Simulation of Fuel Flows in Injection Systems of Demo-FNS Hybrid Facility Involving Coupled Modeling of the Core and Divertor Plasmas

Abstract

The FC-FNS fuel cycle model is used to calculate the hydrogen isotope flows in the fuel systems of a tokamak-based fusion neutron source (DEMO-FNS) with parameters R/a = 3.2 m/(L m), B = 5 T, I_p = 4–5 МА, P_NBI = 30 MW, P_ECR = 6 MW, and DT fusion power P_fus = 40 MW. The FC-FNS (Fuel Cycle for Fusion Neutron Source) model has been significantly upgraded. For the first time, a joint simulation of gas, solid-state, and plasma flows of fuel mixtures in the regions of core and divertor plasma with the injection of neon impurity into the divertors was carried out. The possibility of reducing the fuel flows in the pumping and injection systems with the use of Ne impurity in the divertor has been substantiated.

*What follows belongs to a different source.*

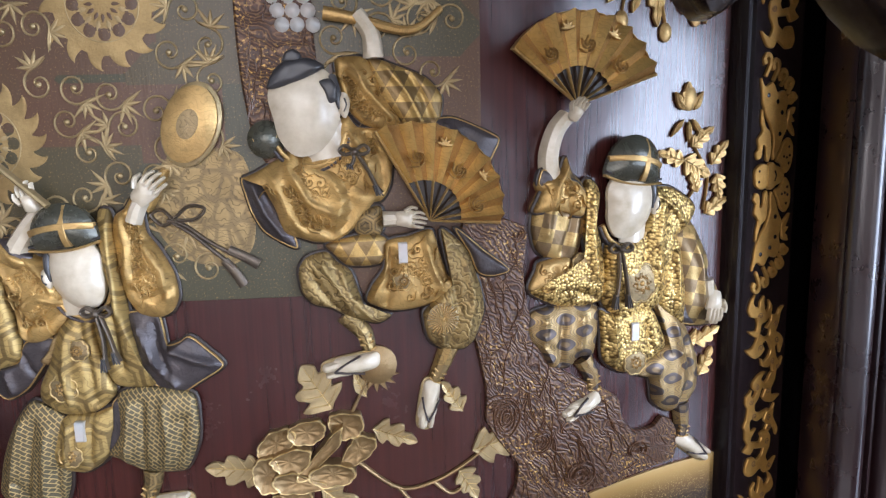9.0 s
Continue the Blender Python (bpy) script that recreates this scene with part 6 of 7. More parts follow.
f.make("inlaid_figure", LEFT_DOOR, "inlaid gold and ivory dancer holding a long staff")

f = Figure(LEFT)
f.robe(DARK_CLOTH, [(-331, 306), (-320, 310), (-312, 307), (-310, 302), (-322, 301)], [])
f.robe(DARK_CLOTH, [(-384, 271), (-375, 269), (-375, 254), (-386, 251), (-391, 257)], [])
f.robe(DARK_CLOTH, [(-329, 262), (-311, 264), (-304, 271), (-299, 267), (-303, 256), (-317, 250), (-329, 251)], [])
f.robe(OLIVE, [(-328, 305), (-315, 303), (-307, 294), (-307, 284), (-306, 277), (-312, 268), (-326, 263), (-331, 268), (-332, 280), (-332, 292)], [(1, [(-320, 300), (-316, 286), (-318, 270)]), (-1, [(-325, 295), (-323, 280)])])
f.robe(GOLD_DOTS, [(-368, 311), (-362, 305), (-359, 298), (-356, 289), (-351, 280), (-350, 271), (-357, 258), (-373, 254), (-382, 258), (-377, 271), (-385, 277), (-383, 293), (-377, 305)], [(1, [(-368, 302), (-367, 283), (-369, 261)]), (-1, [(-375, 296), (-374, 277)])])
f.robe(GOLD_DOTS, [(-350, 280), (-338, 282), (-331, 292), (-332, 274), (-328, 259), (-330, 251), (-344, 244), (-352, 245), (-355, 255), (-351, 268)], [(1, [(-334, 283), (-335, 262)]), (-1, [(-342, 277), (-344, 252)])])
f.robe(OLIVE, [(-363, 236), (-351, 243), (-336, 231), (-337, 221), (-341, 211), (-346, 197), (-361, 196), (-372, 201), (-373, 215)], [(1, [(-355, 235), (-363, 213), (-363, 198)]), (-1, [(-346, 230), (-352, 201)])])
f.robe(OLIVE, [(-325, 247), (-310, 253), (-300, 249), (-297, 241), (-299, 230), (-306, 221), (-317, 222), (-326, 228), (-328, 238)], [(1, [(-315, 247), (-317, 226)]), (-1, [(-305, 246), (-307, 225)])])
f.robe(BROWN_GOLD, [(-352, 244), (-330, 247), (-329, 235), (-334, 224), (-348, 222), (-358, 226), (-359, 236)], [(1, [(-341, 243), (-346, 224)])])
f.rod(OLIVE, "pants", (-361, 196), (-360, 185), (-362, 177))
f.rod(OLIVE, "pants", (-313, 222), (-313, 214), (-314, 209))
f.foot((-361, 176), (-374, 162))
f.foot((-320, 201), (-300, 210))
f.rod(IVORY, "arm", (-374, 306), (-375, 317), (-370, 329))
f.hand(-368, 330, 90, 8.4)
f.rod(IVORY, "wrist", (-310, 292), (-305, 294), (-301, 295))
f.hand(-298, 297, 60, 8.6)
f.head(-343, 298, 13.8, 16, -12, 1)
f.robe(HAIR, [(-354, 311), (-347, 316), (-337, 318), (-329, 313), (-328, 306), (-333, 309), (-338, 313), (-343, 314)])
f.bow((-352, 274), (-359, 253), (-353, 253))
f.tag(-340, 246)
f.make("inlaid_figure", LEFT_DOOR, "inlaid gold and ivory dancer with raised arms")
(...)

For the previously accepted scenarios of the D⁰ + T⁰ and D⁰ heating beam, the tritium inventories in the fuel systems were calculated taking into account the T breeding and burnup at a different T/D (f_T) ratio in the core plasma. It was shown that, for the D + T beam, it is advisable use f_T = 0.5, and for the D beam, it is more expedient to use f_T = 0.6–0.7. The fuel injection was fundamentally revised. The main fueling method is injection of fuel pellets, which is now represented by separate D₂, T₂, and DT injectors and carried out from HFS and LFS. The DEMO-FNS injection system operating modes were analyzed as a function of the core parameters, and the gas flows were evaluated for various D₂/T₂/DT pellet-injector modes. The results obtained have allowed us to choose the fuel system configuration with the minimum tritium inventory (<2 kg) and the lowest reprocessing time.